Jonathan Ellithorpe
Jonathan Ellithorpe

Reputation: 564

Neo4j indices slow when querying across 2 labels

I've got a graph where each node has label either A or B, and an index on the id property for each label:

CREATE INDEX ON :A(id);
CREATE INDEX ON :B(id);

In this graph, I want to find the node(s) with id "42", but I don't know a-priori the label. To do this I am executing the following query:

MATCH (n {id:"42"}) WHERE (n:A OR n:B) RETURN n;

But this query takes 6 seconds to complete. However, doing either of:

MATCH (n:A {id:"42"}) RETURN n;
MATCH (n:B {id:"42"}) RETURN n;

Takes only ~10ms.

Am I not formulating my query correctly? What is the right way to formulate it so that it takes advantage of the installed indices?

Upvotes: 0

Views: 63

Answers (3)

CBVgtr
CBVgtr

Reputation: 61

You should use UNION to make sure that both indexes are used. In your question you almost had the answer.
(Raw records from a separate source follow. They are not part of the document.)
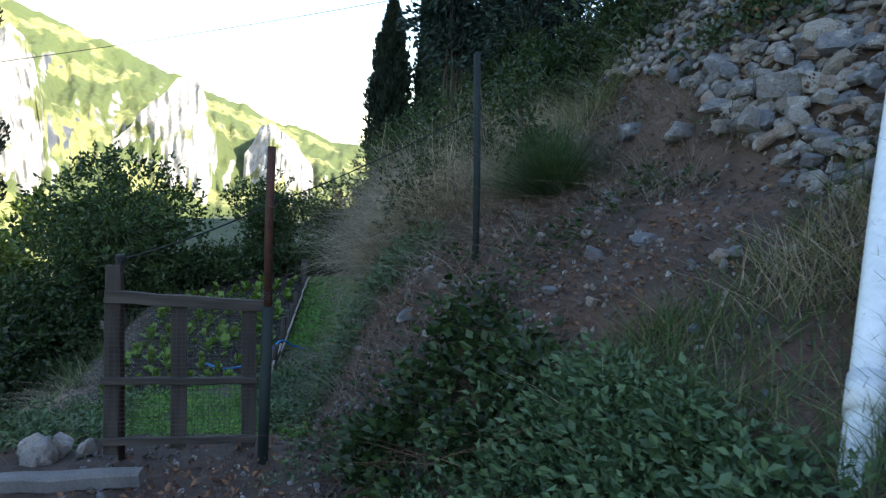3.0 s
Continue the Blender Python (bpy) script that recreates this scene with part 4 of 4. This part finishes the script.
s, d = spread(40000, 12.3, 19.1, -0.2, 2.9, strip, 11)
weeds("ground_cover", s, d, 0.05, 0.04, M_CLOVER, "bright green low ground cover beside the bed", 12, per=4, category="ground cover", width=0.8, stalk=0.5)
s, d = spread(5000, 9.4, 12.75, -2.0, 0.1, lambda s, d: (0.06 + 0.3 * ease(s, 11.7, 12.1) + 0.64 * clumpy(s, d, 92, 2.2, -0.3, 0.3)) * ease(d, -2.1, -1.5), 13)
weeds("low_weeds", s, d, 0.065, 0.031, M_CLOVER, "light green low weeds before the bed", 14, per=7, category="weeds", width=0.6)
s, d = spread(1900, 9.9, 12.4, -0.25, 1.15, lambda s, d: ease(-s, -12.4, -11.6) * (0.35 + 0.65 * clumpy(s, d, 93, 1.6, -0.3, 0.4)), 15)
weeds("tall_weeds", s, d, 0.22, 0.045, M_WEED, "dense dark green weeds below the bank", 16, per=20, category="weeds")
s, d = spread(1900, 12.6, 18.8, -2.0, 0.9, lambda s, d: (d < BOARD_D(s)) * 0.8, 17)
weeds("bed_seedlings", s, d, 0.02, 0.025, M_CLOVER, "tiny green seedlings and leaf bits in the soil", 18, per=2, category="seedlings")

# dry grass along the drop
s, d = spread(120, 12.6, 15.0, -3.2, -2.4, lambda s, d: 0.15 + 0.85 * clumpy(s, d, 94, 1.7, -0.2, 0.4), 19)
turf("dry_grass", s, d, 0.30, 0.004, M_DRY, "long dry straw grass arching over the drop", 20, lean=1.9, droop=0.9, per=11, pieces=5, category="dry grass")
s, d = spread(150, 13.6, 18.6, -3.0, -2.1, lambda s, d: 0.2 + 0.8 * clumpy(s, d, 95, 1.5, -0.2, 0.4), 21)
turf("rim_grass", s, d, 0.40, 0.006, M_GRASS, "green and dry grass tufts on the bed's rim", 22, lean=0.9, droop=0.6, per=10, pieces=4)
for i, (s, d) in enumerate(((10.75, -3.15), (11.2, -3.5), (10.4, -3.6))):
    rr = np.random.default_rng(400 + i)
    n = 110
    a, e = rr.uniform(0, 6.28, n), rr.uniform(0.15, 1.3, n)
    dirs = np.stack([np.cos(a) * np.cos(e), np.sin(a) * np.cos(e), np.sin(e)], 1)
    ob = empty("yucca", Matrix.Translation(on_ground(s, d, 0.12)))
    blades("leaf_rosette", np.zeros((n, 3)), dirs, rr.uniform(0.3, 0.45, n), 0.02, M_CONIFER, ob, 0.1, 3)
    part("trunk", tube_bm([Vector((0, 0, -0.4)), Vector((0, 0, 0.02))], 0.05, 8), M_BARK, ob)
    tagged(ob, "spiky blue-green yucca rosette on the drop", "yucca")

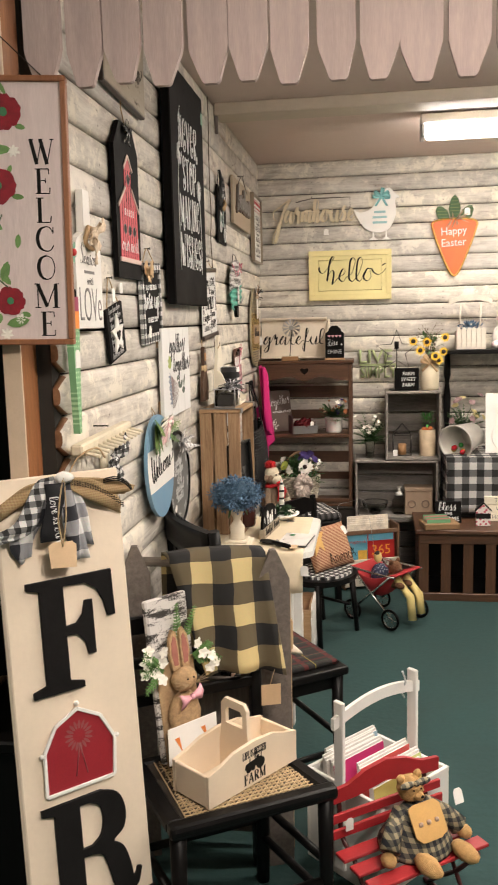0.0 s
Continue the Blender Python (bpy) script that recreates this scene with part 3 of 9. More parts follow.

MATCH (n:A {id:"42"}) RETURN n
UNION
MATCH (n:B {id:"42"}) RETURN n
;

This will work. To check your query use profile or explain before your query statement to check if the indexes are used .

Upvotes: 2

cybersam
cybersam

Reputation: 66989

Here is one way to use both indices. result will be a collection of matching nodes.

OPTIONAL MATCH (a:B {id:"42"})
OPTIONAL MATCH (b:A {id:"42"})
RETURN
  (CASE WHEN a IS NULL THEN [] ELSE [a] END) +
  (CASE WHEN b IS NULL THEN [] ELSE [b] END)
  AS result;

You should use PROFILE to verify that the execution plan for your neo4j environment uses the NodeIndexSeek operation for both OPTIONAL MATCH clauses. If not, you can use the USING INDEX clause to give a hint to Cypher.

Upvotes: 2

Tim Kuehn
Tim Kuehn

Reputation: 3251

Indexes are formed and and used via a node label and property, and to use them you need to form your query the same way. That means queries w/out a label will scan all nodes with the results you got.